| WHAT IS NEEDED |
Return the lines below exactly, from the first line to the line that contains "bm, ALUM, trailer)". Leave out pictures.

| DATASET CONTENT |
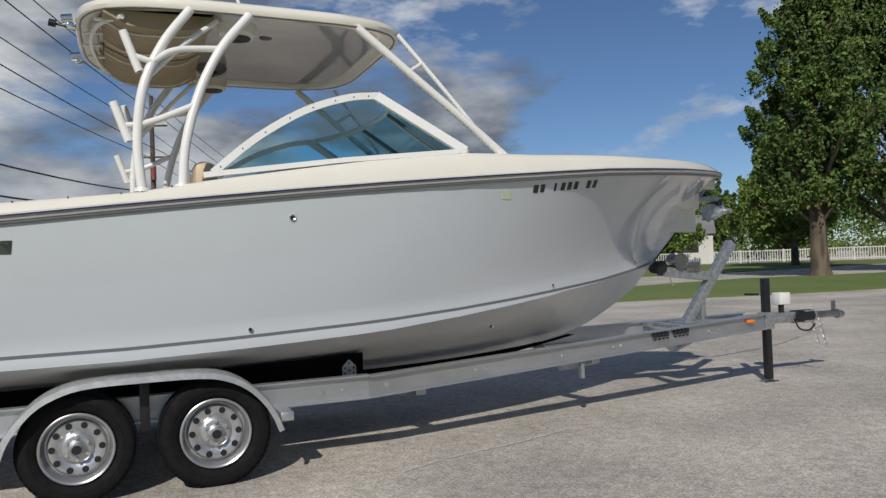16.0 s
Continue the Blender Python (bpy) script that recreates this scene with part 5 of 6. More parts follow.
for x in (-0.075, 0.065):
    cyl(bm, (x, 5.58, 1.32), (x + 0.01, 5.58, 1.32), 0.085)
cyl(bm, (-0.07, 5.58, 1.32), (0.07, 5.58, 1.32), 0.05)
box(bm, -0.08, 0.08, 5.64, 5.82, 1.22, 1.31, 0.008)
part("winch", bm, STEEL, trailer, "steel hand winch")
bm = bmesh.new()
tube(bm, [(0.03, 5.50, 1.24), (0.04, 5.46, 1.15), (0.03, 5.50, 1.08)], 0.008)
part("winch_chain", bm, GALV, trailer)
for sx in (-1, 1):
    bm = bmesh.new()
    box(bm, sx * 0.60 - 0.03, sx * 0.60 + 0.03, 4.0, 4.03, 0.34, 0.47, 0.003)
    part("guide_bracket", bm, ALUM, trailer)


# the jack sits a little aft and the coupler reaches past it
for ob in trailer.children_recursive:
    for v in ob.data.vertices:
        y = v.co.y
        if y > 6.35:
            v.co.y = y - 0.06 * min(1.0, (y - 6.35) / 0.27) + 0.12 * min(1.0, max(0.0, (y - 7.2) / 0.5))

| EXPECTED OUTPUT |
16.0 s
Continue the Blender Python (bpy) script that recreates this scene with part 5 of 6. More parts follow.
for x in (-0.075, 0.065):
    cyl(bm, (x, 5.58, 1.32), (x + 0.01, 5.58, 1.32), 0.085)
cyl(bm, (-0.07, 5.58, 1.32), (0.07, 5.58, 1.32), 0.05)
box(bm, -0.08, 0.08, 5.64, 5.82, 1.22, 1.31, 0.008)
part("winch", bm, STEEL, trailer, "steel hand winch")
bm = bmesh.new()
tube(bm, [(0.03, 5.50, 1.24), (0.04, 5.46, 1.15), (0.03, 5.50, 1.08)], 0.008)
part("winch_chain", bm, GALV, trailer)
for sx in (-1, 1):
    bm = bmesh.new()
    box(bm, sx * 0.60 - 0.03, sx * 0.60 + 0.03, 4.0, 4.03, 0.34, 0.47, 0.003)
    part("guide_bracket", bm, ALUM, trailer)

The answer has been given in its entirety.